▸ **Aim of the task**
All of the listing below must be repeated word for word. Pictures are the only thing to omit.

■ ■ ■ ■ ■ ■ ■

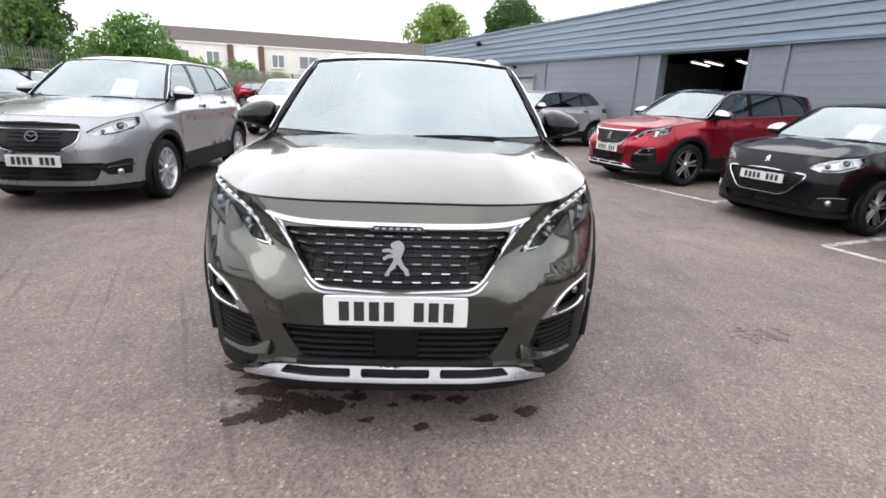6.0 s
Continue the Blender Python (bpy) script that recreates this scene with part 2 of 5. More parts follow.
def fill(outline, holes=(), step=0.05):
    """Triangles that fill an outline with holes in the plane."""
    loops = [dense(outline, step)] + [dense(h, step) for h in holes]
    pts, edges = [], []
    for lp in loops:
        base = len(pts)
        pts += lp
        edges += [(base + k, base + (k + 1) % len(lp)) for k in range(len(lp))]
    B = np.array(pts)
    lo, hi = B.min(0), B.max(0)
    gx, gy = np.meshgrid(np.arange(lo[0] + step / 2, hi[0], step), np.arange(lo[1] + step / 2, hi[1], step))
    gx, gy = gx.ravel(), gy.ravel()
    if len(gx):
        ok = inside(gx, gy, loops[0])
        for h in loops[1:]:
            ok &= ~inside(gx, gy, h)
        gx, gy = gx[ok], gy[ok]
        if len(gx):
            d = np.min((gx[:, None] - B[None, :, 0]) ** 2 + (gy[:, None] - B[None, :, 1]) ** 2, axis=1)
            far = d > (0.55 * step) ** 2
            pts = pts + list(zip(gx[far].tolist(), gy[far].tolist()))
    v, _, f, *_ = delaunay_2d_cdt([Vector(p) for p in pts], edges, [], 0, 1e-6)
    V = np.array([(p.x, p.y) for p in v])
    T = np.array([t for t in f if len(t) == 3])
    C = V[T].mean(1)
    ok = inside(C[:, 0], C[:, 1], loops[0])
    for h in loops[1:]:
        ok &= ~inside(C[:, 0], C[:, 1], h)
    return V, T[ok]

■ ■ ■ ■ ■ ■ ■

▸ **Exercise answer**
6.0 s
Continue the Blender Python (bpy) script that recreates this scene with part 2 of 5. More parts follow.
def fill(outline, holes=(), step=0.05):
    """Triangles that fill an outline with holes in the plane."""
    loops = [dense(outline, step)] + [dense(h, step) for h in holes]
    pts, edges = [], []
    for lp in loops:
        base = len(pts)
        pts += lp
        edges += [(base + k, base + (k + 1) % len(lp)) for k in range(len(lp))]
    B = np.array(pts)
    lo, hi = B.min(0), B.max(0)
    gx, gy = np.meshgrid(np.arange(lo[0] + step / 2, hi[0], step), np.arange(lo[1] + step / 2, hi[1], step))
    gx, gy = gx.ravel(), gy.ravel()
    if len(gx):
        ok = inside(gx, gy, loops[0])
        for h in loops[1:]:
            ok &= ~inside(gx, gy, h)
        gx, gy = gx[ok], gy[ok]
        if len(gx):
            d = np.min((gx[:, None] - B[None, :, 0]) ** 2 + (gy[:, None] - B[None, :, 1]) ** 2, axis=1)
            far = d > (0.55 * step) ** 2
            pts = pts + list(zip(gx[far].tolist(), gy[far].tolist()))
    v, _, f, *_ = delaunay_2d_cdt([Vector(p) for p in pts], edges, [], 0, 1e-6)
    V = np.array([(p.x, p.y) for p in v])
    T = np.array([t for t in f if len(t) == 3])
    C = V[T].mean(1)
    ok = inside(C[:, 0], C[:, 1], loops[0])
    for h in loops[1:]:
        ok &= ~inside(C[:, 0], C[:, 1], h)
    return V, T[ok]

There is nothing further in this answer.